Но теперь Маяковский нес над толпами имя Татьяны, «как праздничный флаг» — так он писал ей накануне Нового, 1929 года. Он снова очень много работал, параллельно у Мейерхольда шли репетиции «Клопа». От стресса и напряжения у поэта опухли и покраснели глаза, доктор даже выписал ему очки, «Работать можно и в очках, а глаза мне всё равно до тебя не нужны, потому что кроме как на тебя мне смотреть не на кого, — признаётся он (знала бы тогда Лиля!). — Если мы от всех этих делов повалимся (на разнесчастный случай), ты приедешь ко мне. Да? Да? Ты не парижачка. Ты настоящая рабочая девочка. У нас тебя должны все любить и все тебе обязаны радоваться»
[337].
Еще через пять дней Маяковский снова склоняет «Таника» к фатальному шагу — переезду в Россию:
«Твои строки — это добрая половина моей жизни вообще и вся моя личная. <…> Милый!

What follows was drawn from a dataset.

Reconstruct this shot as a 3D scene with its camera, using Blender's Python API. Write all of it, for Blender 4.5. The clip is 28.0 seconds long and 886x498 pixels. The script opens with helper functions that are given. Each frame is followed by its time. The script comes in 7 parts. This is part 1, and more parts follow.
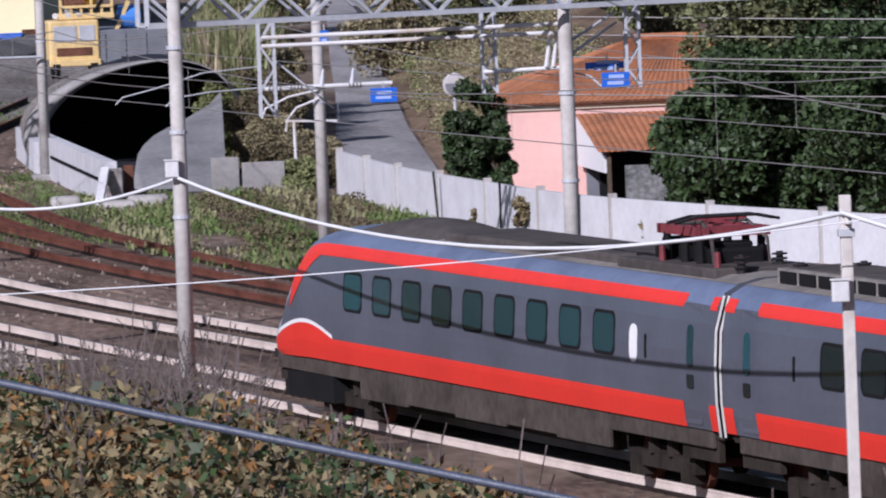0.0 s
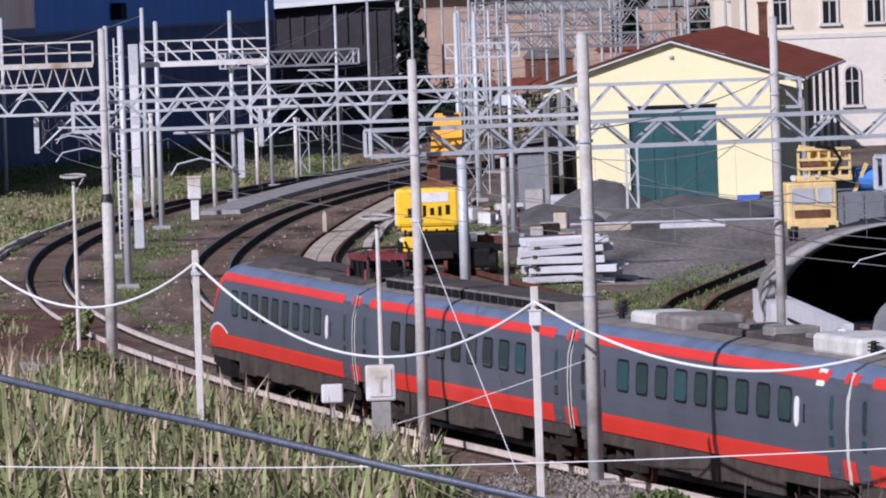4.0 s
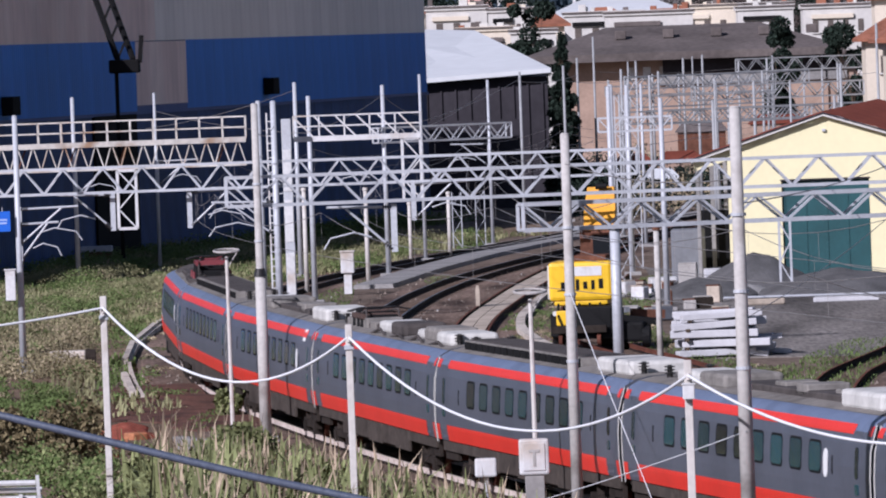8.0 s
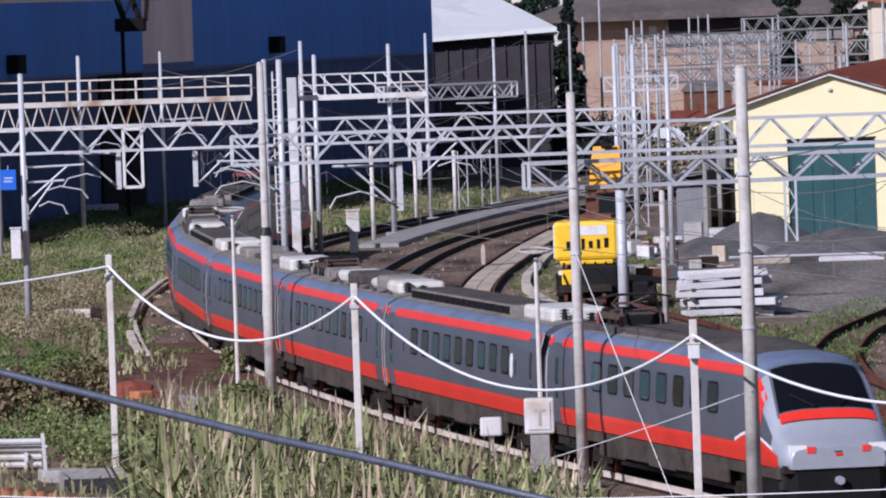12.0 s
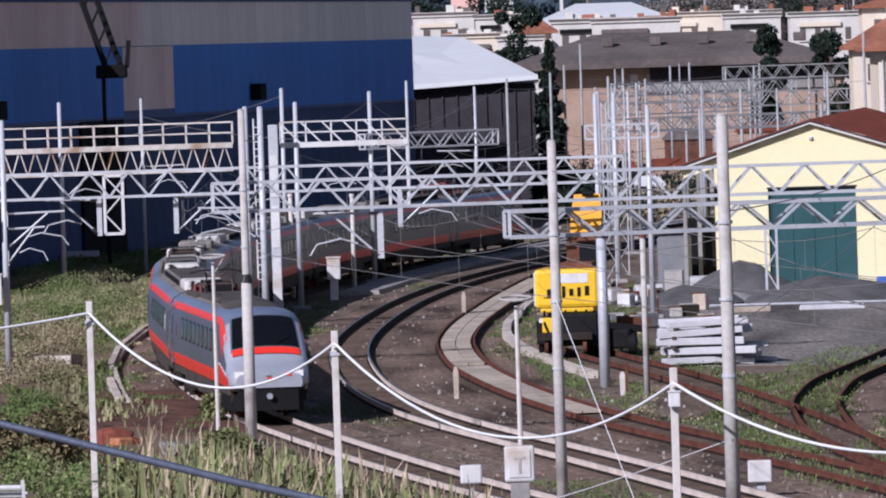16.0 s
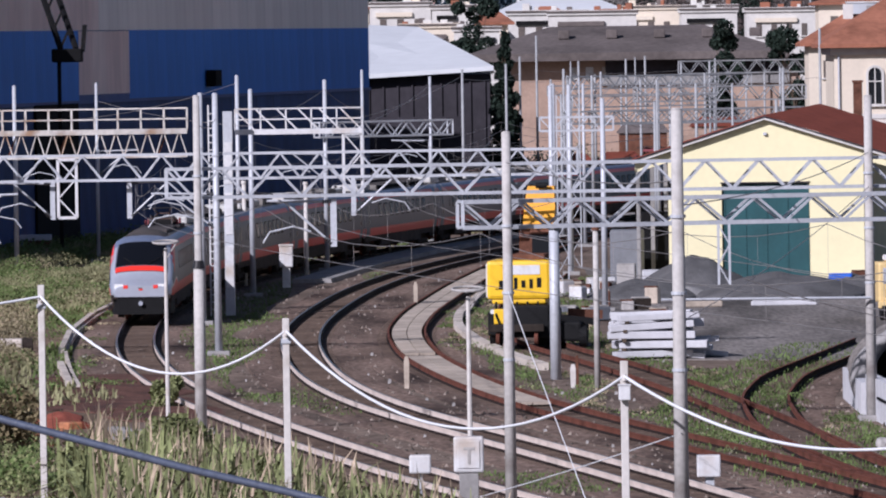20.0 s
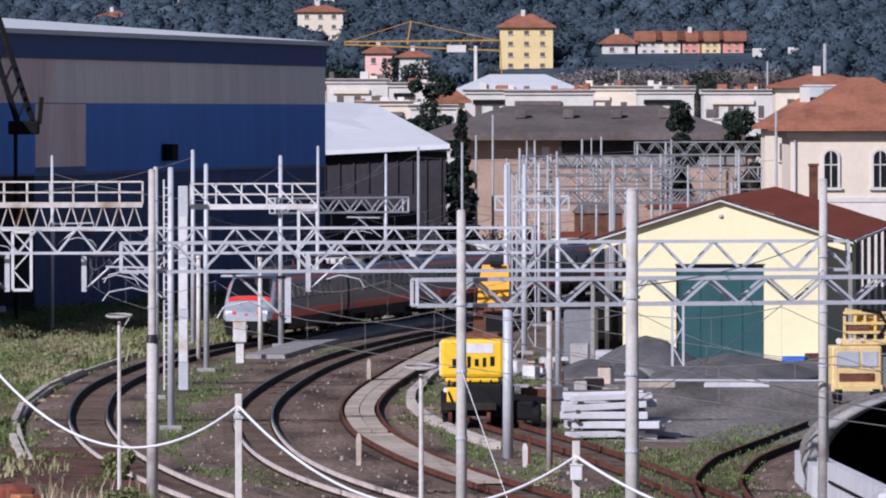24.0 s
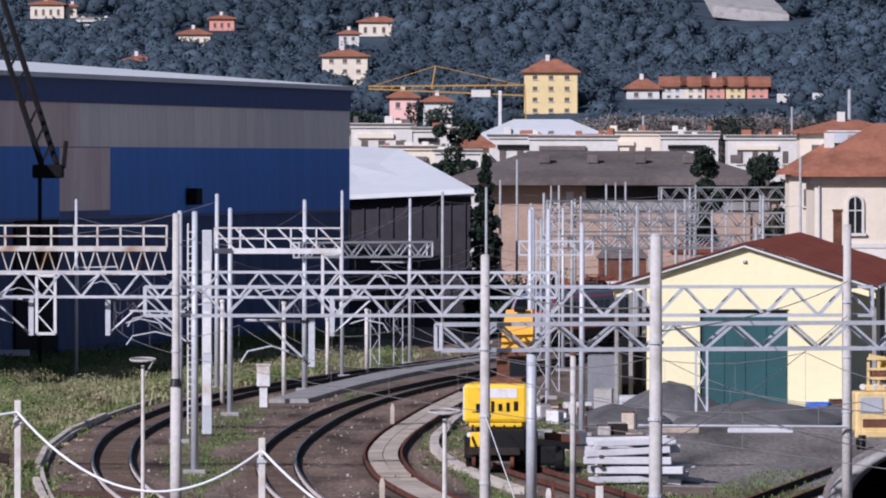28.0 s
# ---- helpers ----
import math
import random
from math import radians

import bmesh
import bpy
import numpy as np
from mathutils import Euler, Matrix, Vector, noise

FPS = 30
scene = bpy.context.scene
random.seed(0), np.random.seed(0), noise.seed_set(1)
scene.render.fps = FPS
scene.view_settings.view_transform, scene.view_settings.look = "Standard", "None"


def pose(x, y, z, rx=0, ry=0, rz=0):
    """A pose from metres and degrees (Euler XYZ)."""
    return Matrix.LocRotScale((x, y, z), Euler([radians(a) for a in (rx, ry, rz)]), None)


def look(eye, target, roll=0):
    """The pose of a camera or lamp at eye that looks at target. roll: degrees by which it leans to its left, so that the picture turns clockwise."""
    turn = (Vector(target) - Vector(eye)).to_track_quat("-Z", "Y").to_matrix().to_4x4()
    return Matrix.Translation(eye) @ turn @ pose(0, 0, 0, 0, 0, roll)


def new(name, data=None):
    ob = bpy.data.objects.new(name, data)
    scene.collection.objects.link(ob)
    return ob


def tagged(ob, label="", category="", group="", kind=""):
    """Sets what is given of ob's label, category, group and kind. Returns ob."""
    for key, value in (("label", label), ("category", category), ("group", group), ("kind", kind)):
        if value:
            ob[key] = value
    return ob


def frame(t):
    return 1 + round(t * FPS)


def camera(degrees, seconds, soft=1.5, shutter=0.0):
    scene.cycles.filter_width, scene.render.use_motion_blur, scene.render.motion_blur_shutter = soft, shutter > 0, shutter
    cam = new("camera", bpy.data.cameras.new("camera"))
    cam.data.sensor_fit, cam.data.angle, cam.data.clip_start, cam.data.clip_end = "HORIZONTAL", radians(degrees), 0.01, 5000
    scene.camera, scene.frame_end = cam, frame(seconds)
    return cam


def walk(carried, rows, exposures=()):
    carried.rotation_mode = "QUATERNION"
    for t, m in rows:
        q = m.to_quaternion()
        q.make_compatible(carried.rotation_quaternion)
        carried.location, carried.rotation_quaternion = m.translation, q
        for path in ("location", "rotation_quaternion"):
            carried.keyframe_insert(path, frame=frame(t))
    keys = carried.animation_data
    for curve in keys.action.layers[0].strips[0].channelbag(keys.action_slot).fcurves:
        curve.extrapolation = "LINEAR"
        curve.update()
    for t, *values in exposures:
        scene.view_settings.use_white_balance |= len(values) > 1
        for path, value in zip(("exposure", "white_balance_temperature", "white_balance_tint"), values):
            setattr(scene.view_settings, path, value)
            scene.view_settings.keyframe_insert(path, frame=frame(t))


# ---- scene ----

# ---------------------------------------------------------------- camera
EYE = (0.0, 0.0, 12.5)
cam = camera(5.7912, 28.0, soft=2.0, shutter=0.12)
# seconds, yaw, pitch, roll of the hand-held long lens on the terrace
ROWS = [
    (0.0, -5.169, -3.101, 2.159),
    (0.5, -4.183, -2.929, 2.123),
    (1.0, -3.580, -2.740, 2.038),
    (1.5, -2.800, -2.540, 1.972),
    (2.0, -2.103, -2.369, 2.009),
    (2.5, -1.588, -2.207, 1.987),
    (3.0, -1.070, -2.080, 1.919),
    (3.5, -0.753, -1.934, 1.943),
    (4.0, -0.334, -1.868, 1.945),
    (4.5, -0.204, -1.846, 1.944),
    (6.5, 0.505, -1.450, 2.090),
    (7.0, 0.600, -1.417, 2.120),
    (7.5, 0.659, -1.407, 2.093),
    (8.0, 0.664, -1.349, 2.100),
    (8.5, 0.696, -1.330, 2.082),
    (9.0, 0.752, -1.331, 2.114),
    (9.5, 0.775, -1.364, 2.115),
    (10.0, 0.770, -1.441, 2.060),
    (10.5, 0.788, -1.506, 1.998),
    (11.0, 0.754, -1.520, 2.016),
    (11.5, 0.723, -1.559, 1.987),
    (12.0, 0.703, -1.616, 2.004),
    (12.5, 0.701, -1.705, 1.941),
    (14.5, 0.720, -1.538, 1.894),
    (15.0, 0.706, -1.444, 1.895),
    (15.5, 0.658, -1.352, 1.894),
    (16.0, 0.580, -1.309, 1.861),
    (16.5, 0.511, -1.275, 1.763),
    (17.0, 0.439, -1.182, 1.732),
    (17.5, 0.357, -1.164, 1.613),
    (18.0, 0.324, -1.098, 1.486),
    (18.5, 0.299, -1.016, 1.350),
    (19.0, 0.268, -0.999, 1.269),
    (19.5, 0.276, -1.072, 1.056),
    (20.0, 0.293, -1.382, 0.898),
    (20.5, 0.324, -1.552, 0.777),
    (21.0, 0.423, -1.357, 0.639),
    (21.5, 0.362, -1.241, 0.605),
    (22.0, 0.251, -1.121, 0.386),
    (22.5, 0.158, -0.913, 0.257),
    (24.5, -0.002, -0.875, 0.074),
    (25.0, -0.002, -0.876, 0.055),
    (25.5, 0.010, -0.856, -0.013),
    (26.0, 0.004, -0.780, 0.027),
    (26.5, 0.027, -0.720, -0.081),
    (27.0, 0.069, -0.718, -0.049),
    (27.5, 0.120, -0.705, -0.103),
    (28.0, 0.169, -0.583, -0.056),
]
walk(cam, [(t, pose(*EYE, 90 + pitch, roll, yaw)) for t, yaw, pitch, roll in ROWS], exposures=[(0.0, -0.05, 5640, 22), (28.0, -0.05, 5640, 22)])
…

Мне без тебя совсем не нравится. Обдумай и пособирай мысли (а потом и вещи) и примерься сердцем своим к моей надежде взять тебя на лапы и привезть к нам (во множественном числе — уж не к Лилечке ли с Осипом хотел ее подселить? — А. Г.), к себе в Москву. Давай об этом думать, а потом и говорить. Сделаем нашу разлуку — проверкой. Если любим, то хорошо ли тратить сердце и время на изнурительное шаганье по телеграфным столбам? <…> 31-го в 12 ночи (и с коррективом на разницу времен) я совсем промок тоской. Ласковый товарищ чокался за тебя и даже Лиля Юрьевна на меня слегка накричала — “если, говорит, ты настолько грустишь, чего же не бросаешься к ней сейчас же?” Ну что ж… и брошусь!»